Just Like Heaven (2005) – Film Review

Mark Ruffalo and Reese Witherspoon star in JUST LIKE HEAVEN...

Elizabeth Masterson is a newly qualified doctor, who has dedicated the first few years of her adult life to her studies, and then to her work. Working 26 hours straight, and rarely spending any time with family or friends, it is evident within the first five minutes of the movie that her passion for her work has begun to take over her life.

David Abbott is a grouchy, difficult-to-please landscape architect who is searching for the perfect apartment. When his real estate agent is almost on the verge of giving up on him, David finds a flier on the street advertising an apartment to rent, which coincidentally happens to be directly across the road from where he is standing. An apartment which has been vacated due to a family tragedy…

After settling into his new home, a young woman appears in David’s living room, furiously demanding that he leaves as he is living in her apartment.

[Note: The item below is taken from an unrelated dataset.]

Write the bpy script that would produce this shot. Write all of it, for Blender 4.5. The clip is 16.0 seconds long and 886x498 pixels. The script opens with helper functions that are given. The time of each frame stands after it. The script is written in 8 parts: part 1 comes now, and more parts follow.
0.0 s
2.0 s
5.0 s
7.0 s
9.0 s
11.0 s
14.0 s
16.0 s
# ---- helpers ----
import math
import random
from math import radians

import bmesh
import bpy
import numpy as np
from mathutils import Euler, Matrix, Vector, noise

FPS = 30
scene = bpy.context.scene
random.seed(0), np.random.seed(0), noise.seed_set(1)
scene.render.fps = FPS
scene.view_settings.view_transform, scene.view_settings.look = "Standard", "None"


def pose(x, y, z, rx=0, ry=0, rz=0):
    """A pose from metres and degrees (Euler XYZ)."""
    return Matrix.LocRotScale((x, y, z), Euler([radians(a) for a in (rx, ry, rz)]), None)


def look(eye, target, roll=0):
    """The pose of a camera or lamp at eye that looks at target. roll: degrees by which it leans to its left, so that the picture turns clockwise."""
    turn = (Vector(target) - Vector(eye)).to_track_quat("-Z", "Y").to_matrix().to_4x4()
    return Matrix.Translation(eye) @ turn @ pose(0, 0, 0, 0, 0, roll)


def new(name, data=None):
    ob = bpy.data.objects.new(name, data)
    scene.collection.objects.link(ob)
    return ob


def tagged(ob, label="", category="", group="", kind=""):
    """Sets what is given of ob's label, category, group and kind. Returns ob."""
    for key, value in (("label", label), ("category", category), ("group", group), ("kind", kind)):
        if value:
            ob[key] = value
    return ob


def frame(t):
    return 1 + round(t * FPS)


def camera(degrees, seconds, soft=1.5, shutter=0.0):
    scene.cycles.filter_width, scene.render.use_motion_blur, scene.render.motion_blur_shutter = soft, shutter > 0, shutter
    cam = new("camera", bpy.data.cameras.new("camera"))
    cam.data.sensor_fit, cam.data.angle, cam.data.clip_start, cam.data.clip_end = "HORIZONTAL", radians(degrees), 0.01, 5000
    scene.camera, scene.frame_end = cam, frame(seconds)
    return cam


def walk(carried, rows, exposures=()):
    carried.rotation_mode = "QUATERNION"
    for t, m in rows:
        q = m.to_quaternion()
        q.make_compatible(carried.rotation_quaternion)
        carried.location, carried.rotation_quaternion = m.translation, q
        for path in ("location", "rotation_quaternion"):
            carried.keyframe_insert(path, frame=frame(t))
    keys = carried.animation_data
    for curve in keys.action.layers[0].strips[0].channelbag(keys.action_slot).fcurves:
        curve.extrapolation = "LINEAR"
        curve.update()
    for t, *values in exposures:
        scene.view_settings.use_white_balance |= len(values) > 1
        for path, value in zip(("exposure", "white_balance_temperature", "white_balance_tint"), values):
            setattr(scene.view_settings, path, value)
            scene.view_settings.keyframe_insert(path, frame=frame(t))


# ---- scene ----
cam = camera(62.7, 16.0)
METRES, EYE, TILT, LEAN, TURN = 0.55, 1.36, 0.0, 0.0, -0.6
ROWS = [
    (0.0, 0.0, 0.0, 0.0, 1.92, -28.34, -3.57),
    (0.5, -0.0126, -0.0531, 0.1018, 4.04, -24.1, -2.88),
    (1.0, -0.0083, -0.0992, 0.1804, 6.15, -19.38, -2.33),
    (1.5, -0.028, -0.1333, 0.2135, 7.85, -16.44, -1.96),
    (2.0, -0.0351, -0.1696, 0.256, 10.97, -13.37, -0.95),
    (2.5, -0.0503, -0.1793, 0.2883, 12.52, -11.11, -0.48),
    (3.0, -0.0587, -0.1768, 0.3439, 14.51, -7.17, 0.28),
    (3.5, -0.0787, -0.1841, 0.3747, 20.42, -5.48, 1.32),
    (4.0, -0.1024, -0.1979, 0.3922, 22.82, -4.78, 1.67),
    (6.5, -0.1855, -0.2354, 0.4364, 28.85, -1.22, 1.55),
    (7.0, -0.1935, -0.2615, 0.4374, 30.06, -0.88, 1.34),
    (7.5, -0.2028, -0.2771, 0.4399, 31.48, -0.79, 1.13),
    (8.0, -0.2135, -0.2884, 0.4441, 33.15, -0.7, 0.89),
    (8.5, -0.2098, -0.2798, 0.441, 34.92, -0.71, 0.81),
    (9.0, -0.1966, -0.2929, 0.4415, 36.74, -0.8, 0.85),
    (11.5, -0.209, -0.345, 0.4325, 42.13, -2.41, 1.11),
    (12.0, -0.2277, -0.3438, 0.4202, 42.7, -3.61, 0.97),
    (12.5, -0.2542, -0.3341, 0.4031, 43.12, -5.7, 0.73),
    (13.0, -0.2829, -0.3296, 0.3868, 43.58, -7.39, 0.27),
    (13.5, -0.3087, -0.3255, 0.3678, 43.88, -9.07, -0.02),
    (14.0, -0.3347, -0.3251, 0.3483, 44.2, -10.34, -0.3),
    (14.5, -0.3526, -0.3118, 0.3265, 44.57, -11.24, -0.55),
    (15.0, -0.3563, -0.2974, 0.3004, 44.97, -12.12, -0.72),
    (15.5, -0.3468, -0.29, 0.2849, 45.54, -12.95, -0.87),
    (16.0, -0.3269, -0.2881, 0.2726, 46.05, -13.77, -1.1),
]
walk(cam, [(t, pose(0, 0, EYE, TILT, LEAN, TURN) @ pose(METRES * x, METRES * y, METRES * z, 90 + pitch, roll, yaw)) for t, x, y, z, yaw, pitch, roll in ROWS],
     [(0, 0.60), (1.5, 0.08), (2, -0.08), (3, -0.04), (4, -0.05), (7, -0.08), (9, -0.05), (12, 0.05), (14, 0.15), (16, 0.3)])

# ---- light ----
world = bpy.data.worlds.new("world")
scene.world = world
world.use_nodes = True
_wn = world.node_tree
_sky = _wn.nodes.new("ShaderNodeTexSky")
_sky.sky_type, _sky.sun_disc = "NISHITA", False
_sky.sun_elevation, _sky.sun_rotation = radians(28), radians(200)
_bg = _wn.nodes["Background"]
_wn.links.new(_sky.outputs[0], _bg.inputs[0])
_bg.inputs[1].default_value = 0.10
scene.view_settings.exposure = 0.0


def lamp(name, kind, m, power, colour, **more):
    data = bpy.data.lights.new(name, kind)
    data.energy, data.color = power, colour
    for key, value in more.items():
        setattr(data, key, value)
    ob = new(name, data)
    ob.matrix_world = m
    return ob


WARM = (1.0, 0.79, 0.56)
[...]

As she begins to point out all of the furniture that she purchased, and catches him out with her knowledge of wine stains on cushions, David begins to wonder if he is losing his mind. But when the feisty young woman starts walking through tables, and is unable to remember anything about her life (work, family and even initially her name), it becomes clear that David is not the one facing a traumatic revelation about his life.

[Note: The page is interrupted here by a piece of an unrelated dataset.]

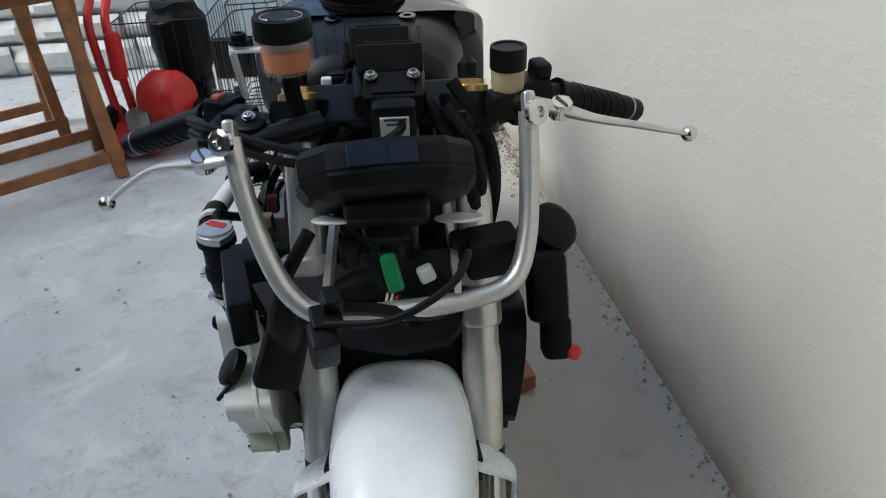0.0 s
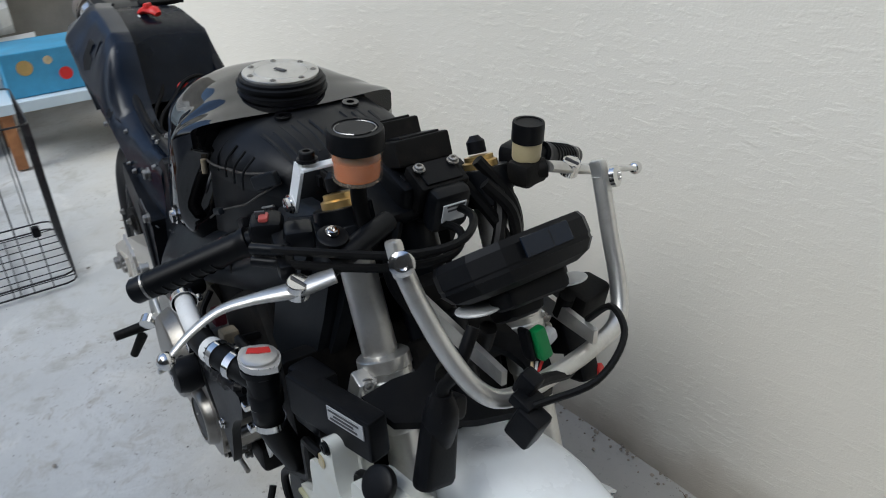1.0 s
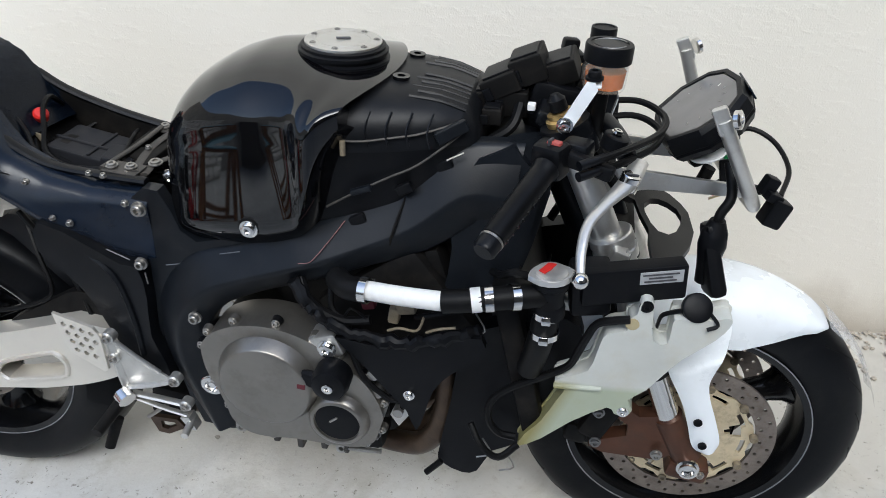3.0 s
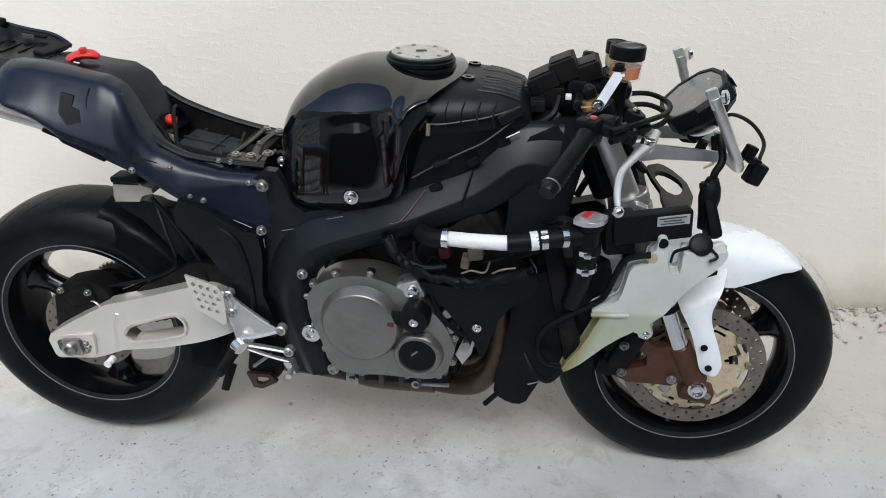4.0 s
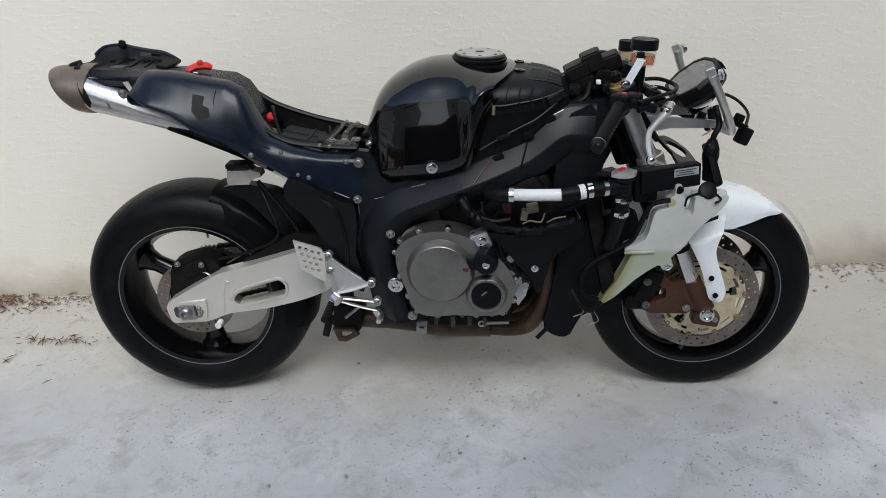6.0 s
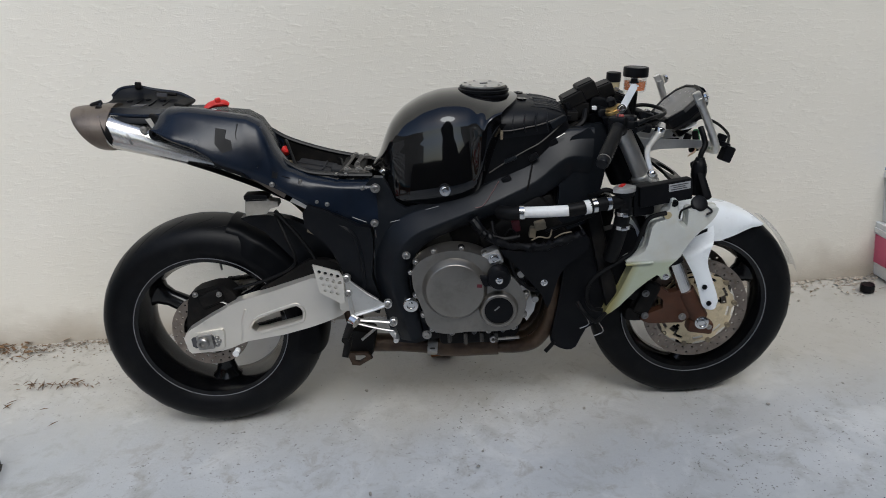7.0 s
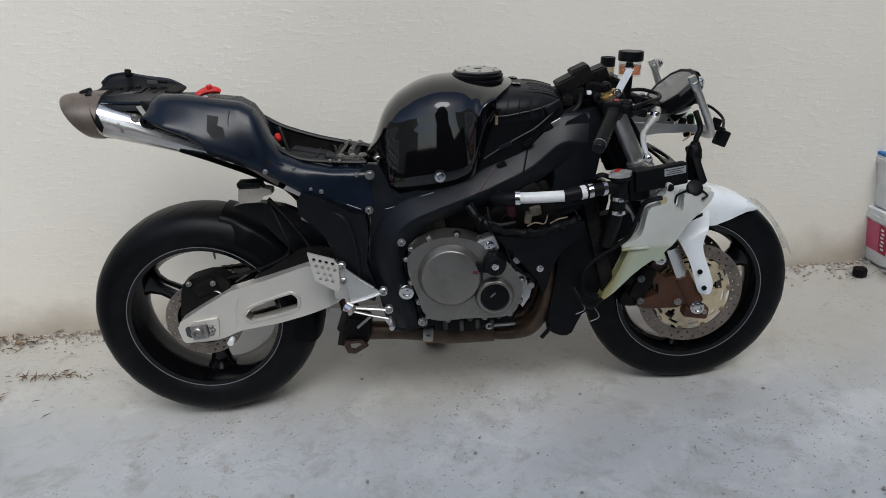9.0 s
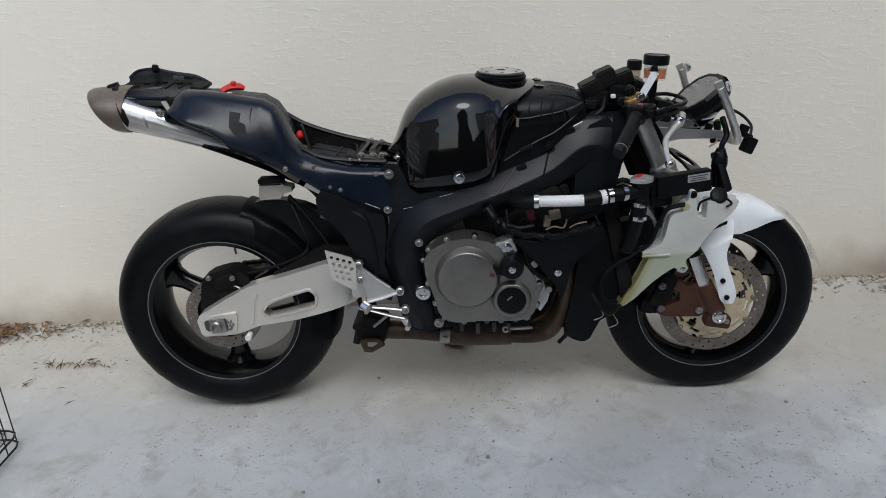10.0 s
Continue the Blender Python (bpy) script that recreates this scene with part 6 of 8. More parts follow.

With stand-out performances from both Reese Witherspoon as Elizabeth and Mark Ruffalo as David, this is a rom-com with a twist. It ranges from heart-warmingly romantic, with some laugh-out-loud moments, to heart-breakingly sad. Ruffalo is on top form as widower David, who is attempting to get his life back together following a breakdown as a result of his wife’s death, while Witherspoon brings her usual charm and likeability as Elizabeth, a woman who fears she has lost out on her chance to live before she really got started. With an excellent supporting cast including Dina Waters as Elizabeth’s older sister, Donal Logue as David’s long suffering friend and therapist, and the ever-funny Jon Heder as Darryl, a sales assistant in a book shop who dabbles in communicating with the dead on the side, this is a must see movie for all rom-com fans.


Best performance: Mark Ruffalo as David.

Best line: ‘Look, you have two realities to choose from. First one being that a woman has come into your life, in a very unconventional way, and she happens to need your assistance. The second one is that you are an insane person and you’re sitting on a park bench right now talking to yourself’. – Elizabeth

Best scene: Darryl visits the apartment to attempt to communicate with Elizabeth and ask her to leave, on David’s behalf.